Called after dag->execute() and stream sync, before compress() returns. Use for D2H transfers that must not block mid-pipeline (e.g. Lorenzo's outlier count readback). The stream is already idle so a plain cudaMemcpy is safe here.

Reimplemented in fz::RLEStage< T >, fz::RZEStage, fz::LorenzoQuantStage< TInput, TCode >, and fz::QuantizerStage< TInput, TCode >.

◆ getMaxHeaderSize()

virtual size_t fz::Stage::getMaxHeaderSize ( size_t  output_index) const
inlinevirtual

◆ isGraphCompatible()

virtual bool fz::Stage::isGraphCompatible ( ) const
inlinevirtual

Whether this stage is safe inside a CUDA Graph capture.

A stage is graph-compatible if execute() enqueues only device-side work (kernel launches, cudaMemcpyAsync D2D/H2D) and makes no host-synchronous calls. Override and return false if execute() contains D2H copies or dynamic decisions based on device data — the DAG will throw at setCaptureMode(true) time rather than producing a broken graph.

Default: true. Inverse-mode stages that do D2H reads (e.g. RZE inverse) must return false.
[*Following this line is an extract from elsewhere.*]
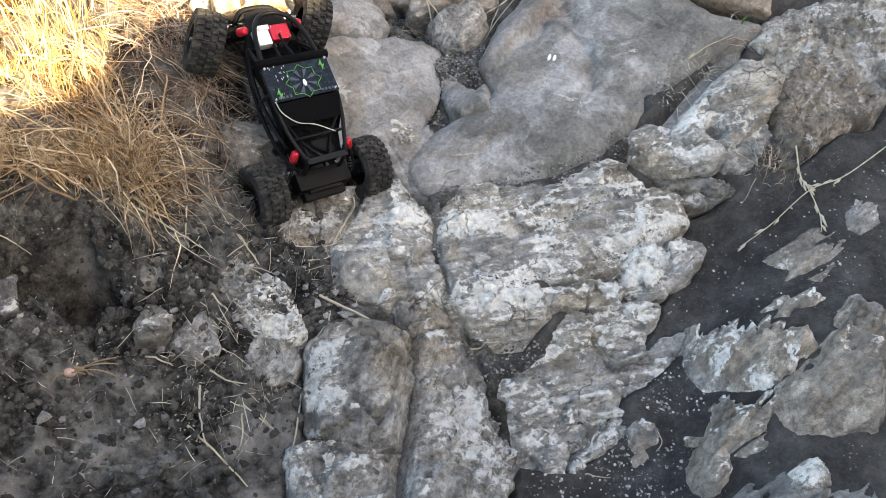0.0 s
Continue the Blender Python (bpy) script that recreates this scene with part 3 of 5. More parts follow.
rock("crust", (0.291, 0.211, 0.026), (0.13, -0.27, 0.95), [(-0.254, -0.028), (-0.218, 0.037), (-0.178, 0.061), (-0.139, 0.050), (-0.079, 0.062), (-0.014, 0.089), (0.038, 0.134), (0.101, 0.189), (0.133, 0.193), (0.204, 0.136), (0.264, 0.136), (0.307, 0.116), (0.313, 0.083), (0.254, 0.016), (0.181, -0.036), (0.130, -0.106), (0.061, -0.141), (-0.033, -0.167), (-0.135, -0.197), (-0.195, -0.208), (-0.229, -0.195), (-0.248, -0.140), (-0.261, -0.091)], 0.040, 0.060, bend=(0.007, -0.261, 0.485, 0.092), cracks=[([(-0.254, -0.093), (-0.164, -0.096), (-0.039, -0.114), (0.075, -0.115)], 0.006, 0.002), ([(-0.083, -0.007), (0.021, -0.008), (0.117, 0.036), (0.218, 0.090)], 0.006, 0.010), ([(-0.027, 0.043), (0.056, 0.092), (0.128, 0.132)], 0.004, 0.006), ([(-0.225, -0.059), (-0.149, -0.048), (-0.083, -0.003)], 0.004, 0.006)])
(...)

Reimplemented in fz::BitpackStage< T >, fz::HuffmanStage< T >, and fz::RZEStage.

◆ estimateScratchBytes()

virtual size_t fz::Stage::estimateScratchBytes ( const std::vector< size_t > &  input_sizes) const
inlinevirtual

Peak persistent scratch bytes this stage holds in the MemoryPool.

Only count allocations that are drawn from the pool and kept alive across execute() calls. Transient scratch freed within execute() is already captured by the pool's high-water mark and must not be included. Used by CompressionDAG::computeTopoPoolSize() to size the release threshold.

Reimplemented in fz::RLEStage< T >, and fz::RZEStage.